TASK INSTRUCTIONS:
Return the lines below exactly, from the first line to the line that contains "0.4, (1, 1, 1))". Leave out pictures.
· · · · · · ·
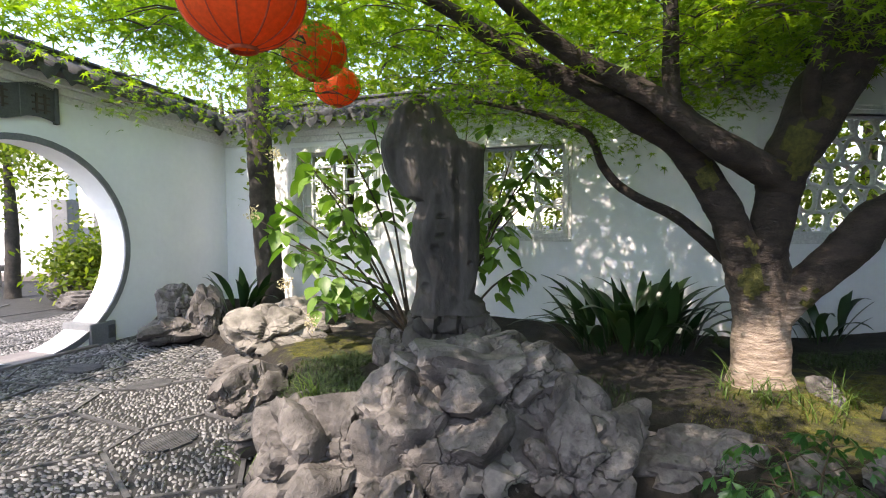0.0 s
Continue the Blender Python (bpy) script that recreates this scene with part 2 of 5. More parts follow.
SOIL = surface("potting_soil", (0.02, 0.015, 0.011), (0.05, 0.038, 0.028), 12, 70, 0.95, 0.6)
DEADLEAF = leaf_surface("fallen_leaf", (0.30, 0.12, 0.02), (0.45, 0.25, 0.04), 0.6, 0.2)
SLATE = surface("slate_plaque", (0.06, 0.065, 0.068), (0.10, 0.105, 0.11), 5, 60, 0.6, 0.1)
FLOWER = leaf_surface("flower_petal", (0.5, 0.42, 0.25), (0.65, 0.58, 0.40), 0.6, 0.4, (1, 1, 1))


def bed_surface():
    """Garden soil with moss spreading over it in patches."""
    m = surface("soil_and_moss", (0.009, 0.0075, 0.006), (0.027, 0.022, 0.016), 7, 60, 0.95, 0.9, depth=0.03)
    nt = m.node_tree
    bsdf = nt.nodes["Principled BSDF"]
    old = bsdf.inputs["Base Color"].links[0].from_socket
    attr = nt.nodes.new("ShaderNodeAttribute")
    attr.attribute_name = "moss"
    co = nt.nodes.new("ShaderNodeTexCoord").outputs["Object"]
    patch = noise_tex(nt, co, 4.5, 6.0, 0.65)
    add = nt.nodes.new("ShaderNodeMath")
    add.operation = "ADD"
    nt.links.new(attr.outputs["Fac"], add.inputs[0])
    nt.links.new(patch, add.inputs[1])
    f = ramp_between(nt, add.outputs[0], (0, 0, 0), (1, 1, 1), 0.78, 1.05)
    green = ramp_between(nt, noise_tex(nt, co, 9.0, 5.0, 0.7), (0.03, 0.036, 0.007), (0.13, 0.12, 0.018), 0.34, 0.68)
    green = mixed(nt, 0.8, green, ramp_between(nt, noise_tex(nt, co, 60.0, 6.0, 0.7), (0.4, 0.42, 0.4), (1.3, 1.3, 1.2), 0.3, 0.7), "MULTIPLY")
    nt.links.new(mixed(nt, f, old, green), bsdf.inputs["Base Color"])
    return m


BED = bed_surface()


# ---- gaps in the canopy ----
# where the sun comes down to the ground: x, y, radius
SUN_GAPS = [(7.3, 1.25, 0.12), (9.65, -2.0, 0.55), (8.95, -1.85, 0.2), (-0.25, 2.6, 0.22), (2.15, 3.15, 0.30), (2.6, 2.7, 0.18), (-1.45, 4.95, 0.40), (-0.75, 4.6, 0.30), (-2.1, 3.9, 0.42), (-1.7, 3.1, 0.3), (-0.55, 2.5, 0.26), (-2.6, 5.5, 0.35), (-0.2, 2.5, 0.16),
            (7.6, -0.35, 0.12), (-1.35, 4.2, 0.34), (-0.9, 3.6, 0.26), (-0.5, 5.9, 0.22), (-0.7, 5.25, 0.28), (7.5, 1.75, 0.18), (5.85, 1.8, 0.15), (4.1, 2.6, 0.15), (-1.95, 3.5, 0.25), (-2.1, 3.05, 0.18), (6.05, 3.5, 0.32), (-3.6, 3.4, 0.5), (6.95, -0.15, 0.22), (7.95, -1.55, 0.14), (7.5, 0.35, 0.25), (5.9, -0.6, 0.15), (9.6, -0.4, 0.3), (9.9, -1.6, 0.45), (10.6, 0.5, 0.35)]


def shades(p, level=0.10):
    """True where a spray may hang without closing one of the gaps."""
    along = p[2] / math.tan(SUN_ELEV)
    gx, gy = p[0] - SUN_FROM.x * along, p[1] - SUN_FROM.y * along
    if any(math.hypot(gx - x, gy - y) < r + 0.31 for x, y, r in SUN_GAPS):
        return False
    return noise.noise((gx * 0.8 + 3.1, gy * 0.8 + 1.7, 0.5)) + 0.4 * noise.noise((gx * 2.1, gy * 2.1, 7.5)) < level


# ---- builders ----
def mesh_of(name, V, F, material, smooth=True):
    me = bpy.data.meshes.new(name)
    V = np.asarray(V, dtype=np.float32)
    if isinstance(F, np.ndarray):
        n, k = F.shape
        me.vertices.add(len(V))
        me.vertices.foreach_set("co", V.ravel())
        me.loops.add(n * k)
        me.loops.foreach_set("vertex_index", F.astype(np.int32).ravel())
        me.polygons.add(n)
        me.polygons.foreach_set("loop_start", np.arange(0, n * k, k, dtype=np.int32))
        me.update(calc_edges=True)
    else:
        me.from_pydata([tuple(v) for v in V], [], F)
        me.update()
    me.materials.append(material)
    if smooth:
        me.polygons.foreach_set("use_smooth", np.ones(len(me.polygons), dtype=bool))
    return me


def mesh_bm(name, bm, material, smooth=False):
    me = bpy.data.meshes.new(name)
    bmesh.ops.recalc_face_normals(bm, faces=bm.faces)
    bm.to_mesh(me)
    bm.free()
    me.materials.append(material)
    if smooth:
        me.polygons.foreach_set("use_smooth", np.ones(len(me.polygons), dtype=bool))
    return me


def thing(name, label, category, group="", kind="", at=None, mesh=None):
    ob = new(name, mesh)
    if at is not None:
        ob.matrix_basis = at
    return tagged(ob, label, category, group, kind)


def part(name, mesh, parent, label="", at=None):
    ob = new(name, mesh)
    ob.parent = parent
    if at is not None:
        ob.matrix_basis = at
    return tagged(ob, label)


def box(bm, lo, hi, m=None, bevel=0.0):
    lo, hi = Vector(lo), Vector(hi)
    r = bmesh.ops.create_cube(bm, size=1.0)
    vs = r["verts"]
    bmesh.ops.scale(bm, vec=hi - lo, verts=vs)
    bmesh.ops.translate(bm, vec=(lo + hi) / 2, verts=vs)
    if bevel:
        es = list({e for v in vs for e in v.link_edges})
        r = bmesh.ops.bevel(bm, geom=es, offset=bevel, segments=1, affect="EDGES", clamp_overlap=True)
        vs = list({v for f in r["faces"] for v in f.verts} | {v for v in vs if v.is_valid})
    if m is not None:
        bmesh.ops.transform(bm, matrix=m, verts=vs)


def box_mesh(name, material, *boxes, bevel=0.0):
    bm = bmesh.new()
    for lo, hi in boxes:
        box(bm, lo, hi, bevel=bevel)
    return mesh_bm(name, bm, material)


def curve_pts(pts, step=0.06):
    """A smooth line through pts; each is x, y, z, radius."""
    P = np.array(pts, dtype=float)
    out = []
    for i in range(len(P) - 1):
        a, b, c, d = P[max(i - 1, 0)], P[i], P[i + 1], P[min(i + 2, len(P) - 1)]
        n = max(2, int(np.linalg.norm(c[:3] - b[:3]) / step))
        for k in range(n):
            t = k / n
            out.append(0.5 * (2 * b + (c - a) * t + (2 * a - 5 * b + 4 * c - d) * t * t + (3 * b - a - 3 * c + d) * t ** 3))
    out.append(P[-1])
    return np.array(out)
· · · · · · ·
WORKED ANSWER:
0.0 s
Continue the Blender Python (bpy) script that recreates this scene with part 2 of 5. More parts follow.
SOIL = surface("potting_soil", (0.02, 0.015, 0.011), (0.05, 0.038, 0.028), 12, 70, 0.95, 0.6)
DEADLEAF = leaf_surface("fallen_leaf", (0.30, 0.12, 0.02), (0.45, 0.25, 0.04), 0.6, 0.2)
SLATE = surface("slate_plaque", (0.06, 0.065, 0.068), (0.10, 0.105, 0.11), 5, 60, 0.6, 0.1)
FLOWER = leaf_surface("flower_petal", (0.5, 0.42, 0.25), (0.65, 0.58, 0.40), 0.6, 0.4, (1, 1, 1))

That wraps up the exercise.